Should Nigeria’s natural riches remain in the ground?
Africa’s biggest economy has 206 million people, endemic poverty and vast energy reserves that could be harnessed to fuel development. But it’s coming under huge pressure from developed countries to abandon fossil fuels and shift to renewable energy in order to help save the climate. Nigeria is not the only country confronting this dilemma. At the COP26 climate talks in Glasgow, developing economies across Africa, Asia and Latin America are facing increasing pressure to cut carbon emissions at the very moment they are industrializing, a process that powered the advance of the West and lifted billions of people out of poverty.

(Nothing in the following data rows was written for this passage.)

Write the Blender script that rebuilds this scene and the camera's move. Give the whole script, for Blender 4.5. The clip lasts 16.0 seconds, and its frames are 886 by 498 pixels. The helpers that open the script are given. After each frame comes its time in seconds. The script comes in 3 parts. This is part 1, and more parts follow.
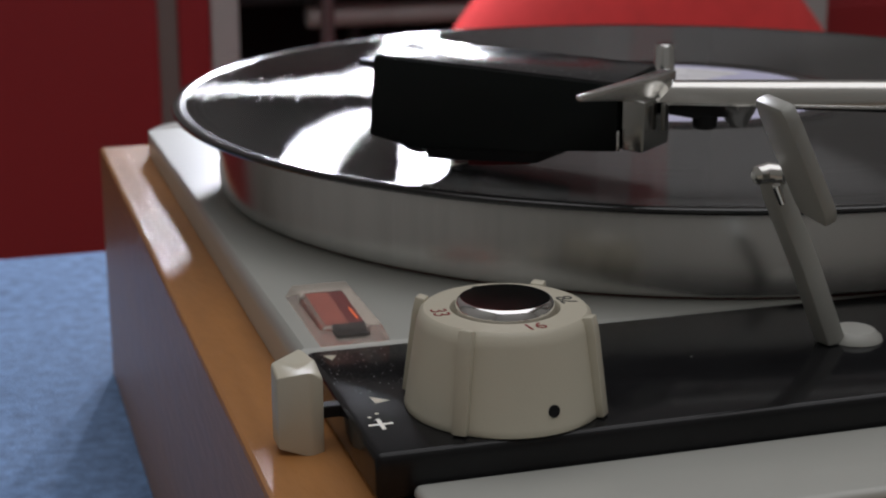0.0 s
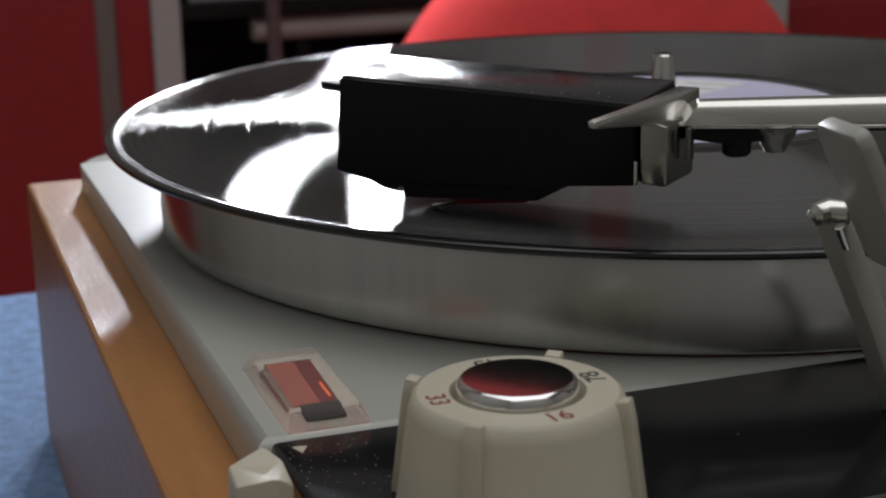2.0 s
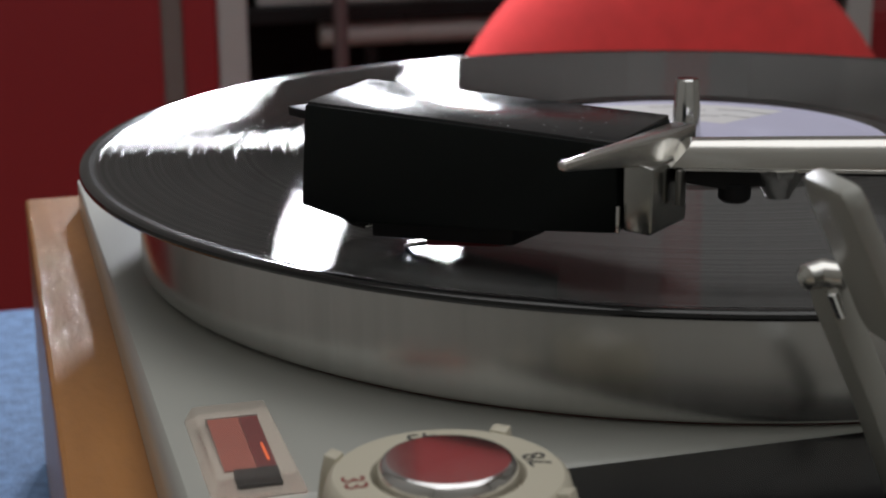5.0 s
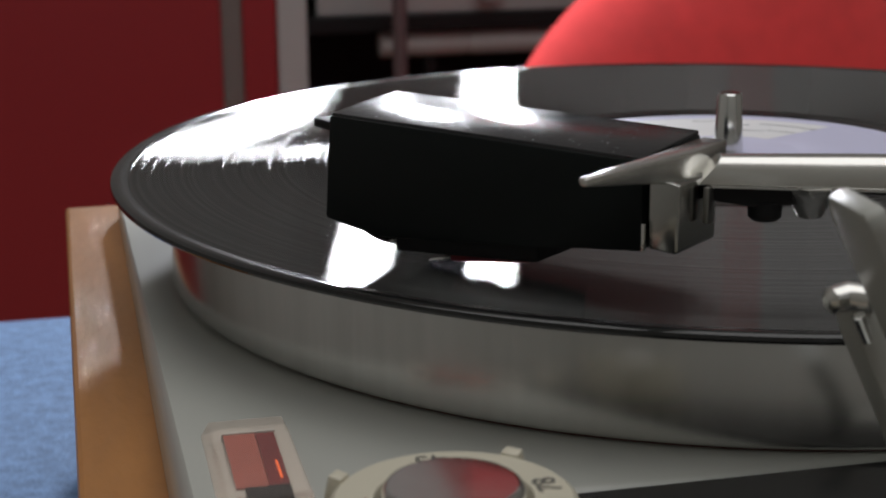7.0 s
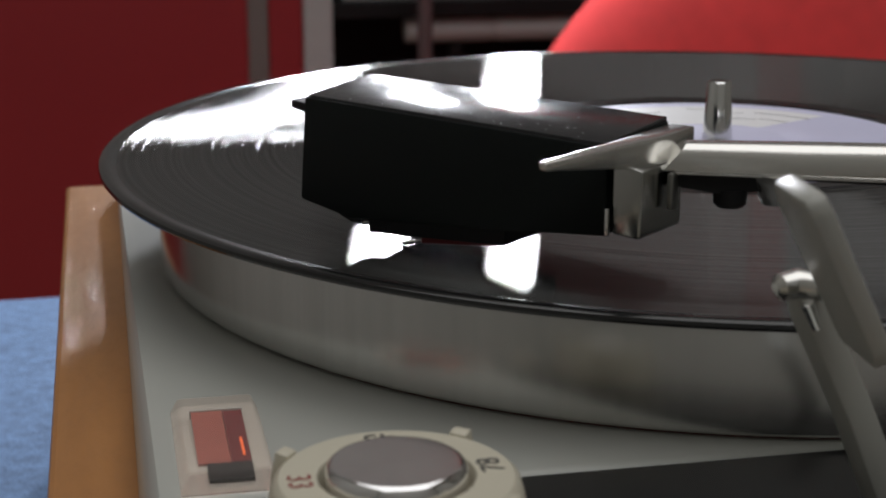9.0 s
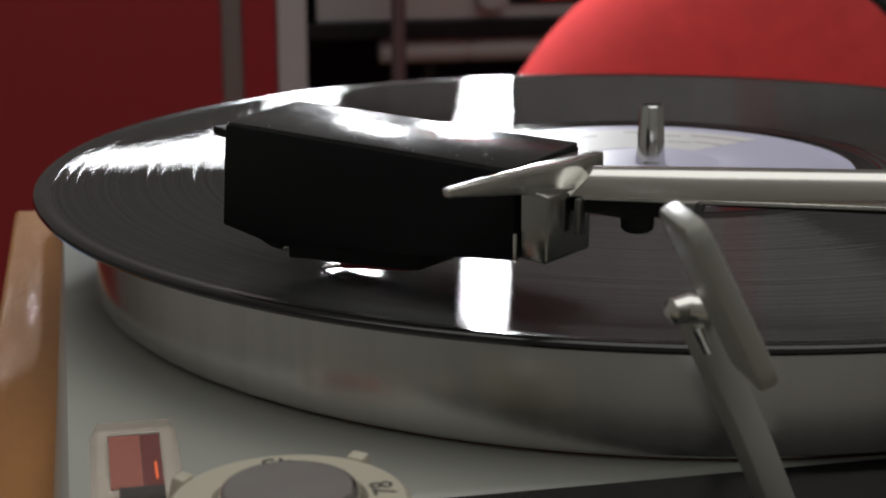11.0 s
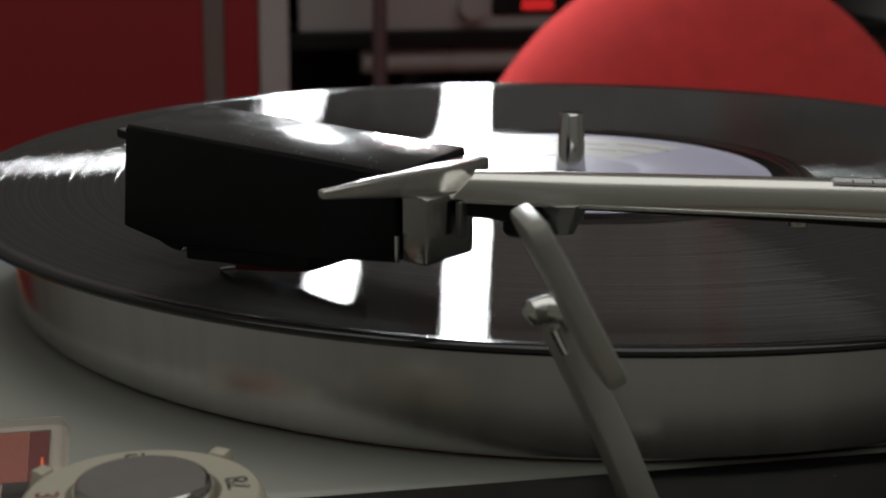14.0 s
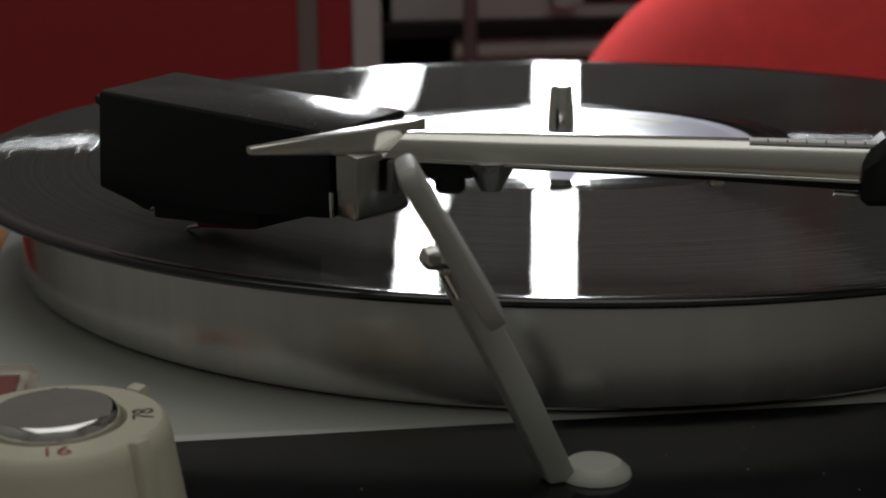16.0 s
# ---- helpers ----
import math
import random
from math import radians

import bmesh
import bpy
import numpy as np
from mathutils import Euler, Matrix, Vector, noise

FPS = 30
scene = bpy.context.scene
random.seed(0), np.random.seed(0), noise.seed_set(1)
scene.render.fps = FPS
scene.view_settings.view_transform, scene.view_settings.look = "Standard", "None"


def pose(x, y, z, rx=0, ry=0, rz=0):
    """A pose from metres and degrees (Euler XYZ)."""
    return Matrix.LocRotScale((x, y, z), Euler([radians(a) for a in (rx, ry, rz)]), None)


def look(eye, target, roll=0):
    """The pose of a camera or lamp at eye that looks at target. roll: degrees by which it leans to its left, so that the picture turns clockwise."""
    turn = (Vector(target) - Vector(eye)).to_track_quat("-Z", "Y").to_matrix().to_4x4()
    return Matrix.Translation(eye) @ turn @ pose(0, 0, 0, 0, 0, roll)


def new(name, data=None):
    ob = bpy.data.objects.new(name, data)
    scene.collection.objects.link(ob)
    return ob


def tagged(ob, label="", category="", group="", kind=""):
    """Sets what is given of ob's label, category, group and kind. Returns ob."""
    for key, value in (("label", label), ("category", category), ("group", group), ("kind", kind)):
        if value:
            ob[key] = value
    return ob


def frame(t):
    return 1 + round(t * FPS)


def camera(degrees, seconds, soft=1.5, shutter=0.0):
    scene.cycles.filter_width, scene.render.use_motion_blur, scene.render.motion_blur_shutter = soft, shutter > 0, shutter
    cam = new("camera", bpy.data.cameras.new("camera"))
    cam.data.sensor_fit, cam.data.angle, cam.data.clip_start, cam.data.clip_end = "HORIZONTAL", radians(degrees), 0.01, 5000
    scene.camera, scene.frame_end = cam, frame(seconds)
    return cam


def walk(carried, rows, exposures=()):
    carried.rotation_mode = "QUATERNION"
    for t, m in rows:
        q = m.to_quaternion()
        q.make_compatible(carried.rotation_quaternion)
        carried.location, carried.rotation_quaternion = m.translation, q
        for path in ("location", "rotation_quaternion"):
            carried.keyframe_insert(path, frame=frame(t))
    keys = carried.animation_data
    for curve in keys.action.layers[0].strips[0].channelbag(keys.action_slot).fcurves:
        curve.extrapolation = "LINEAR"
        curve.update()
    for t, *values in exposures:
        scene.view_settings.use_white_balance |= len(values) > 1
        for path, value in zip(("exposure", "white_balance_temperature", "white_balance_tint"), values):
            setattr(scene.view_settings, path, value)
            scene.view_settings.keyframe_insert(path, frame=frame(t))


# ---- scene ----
FOV = 30.73
cam = camera(FOV, 16.0, soft=2.0)
cam.data.dof.use_dof, cam.data.dof.focus_distance, cam.data.dof.aperture_fstop = True, 0.305, 36
PATH = [
    (0, -0.2098, -0.4532, 0.0878, 74.353, 0.103, -17.005),
    (0.5, -0.2174, -0.4387, 0.0900, 74.265, 0.005, -18.608),
    (1, -0.2096, -0.4219, 0.0891, 74.213, 0.616, -18.778),
    (1.5, -0.2007, -0.4103, 0.0841, 74.628, 1.173, -18.454),
    (2, -0.1985, -0.3934, 0.0809, 74.616, 1.142, -19.119),
    (2.5, -0.1895, -0.3787, 0.0786, 74.541, 1.362, -18.247),
    (3, -0.1771, -0.3708, 0.0793, 74.633, 1.342, -17.219),
    (5.5, -0.1657, -0.3699, 0.0800, 74.916, 0.534, -15.297),
    (6, -0.1629, -0.3671, 0.0799, 75.107, 0.625, -14.591),
    (6.5, -0.1610, -0.3668, 0.0793, 75.273, 0.604, -14.041),
    (7, -0.1587, -0.3663, 0.0792, 75.222, 0.494, -13.329),
    (7.5, -0.1556, -0.3657, 0.0790, 75.047, 0.277, -12.366),
    (8, -0.1536, -0.3664, 0.0787, 74.896, 0.079, -11.772),
    (8.5, -0.1505, -0.3684, 0.0786, 74.798, -0.026, -11.798),
    (9, -0.1479, -0.3708, 0.0789, 74.756, -0.033, -11.933),
    (11.5, -0.1326, -0.3768, 0.0809, 75.516, 0.111, -12.416),
    (12, -0.1300, -0.3764, 0.0809, 75.418, 0.332, -12.218),
    (12.5, -0.1286, -0.3776, 0.0809, 75.483, 0.450, -12.314),
    (13, -0.1254, -0.3790, 0.0800, 75.616, 0.052, -12.232),
    (13.5, -0.1223, -0.3816, 0.0802, 75.890, -0.191, -12.207),
    (14, -0.1171, -0.3848, 0.0802, 75.847, -0.375, -12.241),
    (14.5, -0.1149, -0.3863, 0.0797, 75.777, -0.191, -12.619),
    (15, -0.1083, -0.3860, 0.0769, 76.136, 0.033, -12.718),
    (15.5, -0.1011, -0.3973, 0.0783, 75.692, 0.160, -11.274),
    (16, -0.0863, -0.4056, 0.0771, 75.624, 0.432, -7.853),
]

walk(cam, [(r[0], pose(*r[1:])) for r in PATH],
     exposures=[(0, -0.22, 6200, 16), (3, -0.22, 6300, 13), (5.5, -0.1, 6300, 13), (9, -0.12, 6300, 13), (12, -0.46, 6500, 10), (14, -0.7, 6500, 9), (16, -0.78, 6500, 8)])

# ---- world and lamps ----
world = bpy.data.worlds.new("room_light")
scene.world = world
world.use_nodes = True
world.node_tree.nodes["Background"].inputs[0].default_value = (0.9, 0.93, 1.0, 1)
world.node_tree.nodes["Background"].inputs[1].default_value = 0.18


def area_lamp(name, eye, target, w, h, watts, colour=(1, 1, 1), spread=180):
    data = bpy.data.lights.new(name, "AREA")
    data.shape, data.size, data.size_y = "RECTANGLE", w, h
    data.energy, data.color, data.spread = watts, colour, radians(spread)
    ob = new(name, data)
    ob.matrix_world = look(eye, target)
    return ob


# two small bright lamps far behind the deck, and a broad added fill overhead
area_lamp("spot_lamp", (0.184, 0.885, 0.206), (-0.02, -0.1, 0.0), 0.033, 0.080, 3.4, (0.95, 0.98, 1.0))
area_lamp("spot_lamp", (0.078, 0.983, 0.315), (-0.02, -0.1, 0.0), 0.035, 0.080, 3.6, (0.95, 0.98, 1.0))
area_lamp("overhead_fill", (0.1, -0.25, 1.85), (0.1, -0.24, 0.0), 2.2, 2.4, 24.0, (1.0, 1.0, 0.95))

# ---- materials ----


def material(name, base, rough=0.5, metal=0.0, vary=0.15, scale=60.0, fine=900.0, bump=0.05, coat=0.0, rough_vary=0.1,
             stretch=(1, 1, 1), tint=None, dist=0.001, spec=0.5, coat_bump=0.0):
    m = bpy.data.materials.new(name)
    m.use_nodes = True
    nt = m.node_tree
    b = nt.nodes["Principled BSDF"]
    b.inputs["Metallic"].default_value = metal
    b.inputs["Specular IOR Level"].default_value = spec
    if coat:
        b.inputs["Coat Weight"].default_value = coat
        b.inputs["Coat Roughness"].default_value = 0.045
    tc = nt.nodes.new("ShaderNodeTexCoord")
    mp = nt.nodes.new("ShaderNodeMapping")
    mp.inputs["Scale"].default_value = stretch
    nt.links.new(tc.outputs["Object"], mp.inputs[0])
    n1 = nt.nodes.new("ShaderNodeTexNoise")
    n1.inputs["Scale"].default_value = scale
    n1.inputs["Detail"].default_value = 6
    n2 = nt.nodes.new("ShaderNodeTexNoise")
    n2.inputs["Scale"].default_value = fine
    n2.inputs["Detail"].default_value = 3
    for n in (n1, n2):
        nt.links.new(mp.outputs[0], n.inputs["Vector"])
    mix = nt.nodes.new("ShaderNodeMix")
    mix.data_type = "RGBA"
    lo = [max(0, c * (1 - vary)) for c in base]
    hi = [min(1, c * (1 + vary)) for c in (tint or base)]
    mix.inputs[6].default_value, mix.inputs[7].default_value = (*lo, 1), (*hi, 1)
    add = nt.nodes.new("ShaderNodeMath")
    add.operation = "MULTIPLY_ADD"
    add.inputs[1].default_value = 0.35
    nt.links.new(n2.outputs[0], add.inputs[0])
    sc = nt.nodes.new("ShaderNodeMath")
    sc.operation = "MULTIPLY"
    sc.inputs[1].default_value = 0.65
    nt.links.new(n1.outputs[0], sc.inputs[0])
    nt.links.new(sc.outputs[0], add.inputs[2])
    nt.links.new(add.outputs[0], mix.inputs[0])
    nt.links.new(mix.outputs[2], b.inputs["Base Color"])
    mr = nt.nodes.new("ShaderNodeMapRange")
    mr.inputs["To Min"].default_value = max(0.02, rough - rough_vary)
    mr.inputs["To Max"].default_value = min(1, rough + rough_vary)
    nt.links.new(add.outputs[0], mr.inputs[0])
    nt.links.new(mr.outputs[0], b.inputs["Roughness"])
    if coat_bump:
        n3 = nt.nodes.new("ShaderNodeTexNoise")
        n3.inputs["Scale"].default_value, n3.inputs["Detail"].default_value = 260, 5
        ripple = nt.nodes.new("ShaderNodeMapping")
        ripple.inputs["Scale"].default_value = (1, 0.3, 1)
        nt.links.new(tc.outputs["Object"], ripple.inputs[0])
        nt.links.new(ripple.outputs[0], n3.inputs["Vector"])
        cb = nt.nodes.new("ShaderNodeBump")
        cb.inputs["Strength"].default_value, cb.inputs["Distance"].default_value = coat_bump, 0.0016
        nt.links.new(n3.outputs[0], cb.inputs["Height"])
        nt.links.new(cb.outputs[0], b.inputs["Coat Normal"])
    if bump:
        bp = nt.nodes.new("ShaderNodeBump")
        bp.inputs["Strength"].default_value = bump
        bp.inputs["Distance"].default_value = dist
        nt.links.new(n2.outputs[0], bp.inputs["Height"])
        nt.links.new(bp.outputs[0], b.inputs["Normal"])
    return m


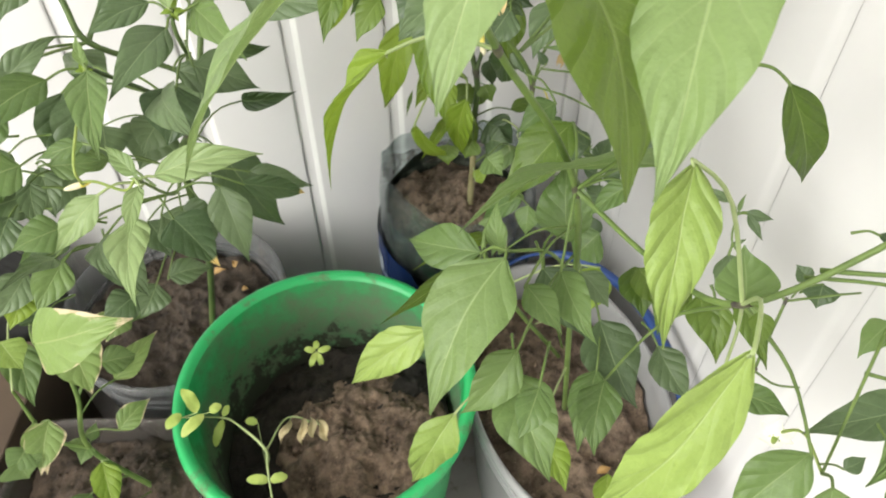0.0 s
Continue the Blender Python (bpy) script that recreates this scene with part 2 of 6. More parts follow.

At the same time, many poor countries that have so far contributed very little to global CO2 emissions are particularly vulnerable to rising temperatures and increased droughts, fires and floods linked to climate change, which threaten food security and exacerbate water scarcity. Nigeria’s largest city Lagos, for example, may become uninhabitable by the end of this century if sea levels continue rising, according to scientific projections. It is already grappling with an eroding coastline that makes the city vulnerable to flooding.
Yet the average person in Nigeria emits less than 0.7 metric tons of carbon dioxide per year, according to the World Bank. That compares with the European Union’s 6.4 metric tons per capita and North America’s 15.3 metric tons. “The biggest justice issue is that the countries that are the least developed are also the most vulnerable and have the least ability to adapt to climate impacts,” said Amal-Lee Amin, climate change director at CDC Group, Britain’s development finance institution.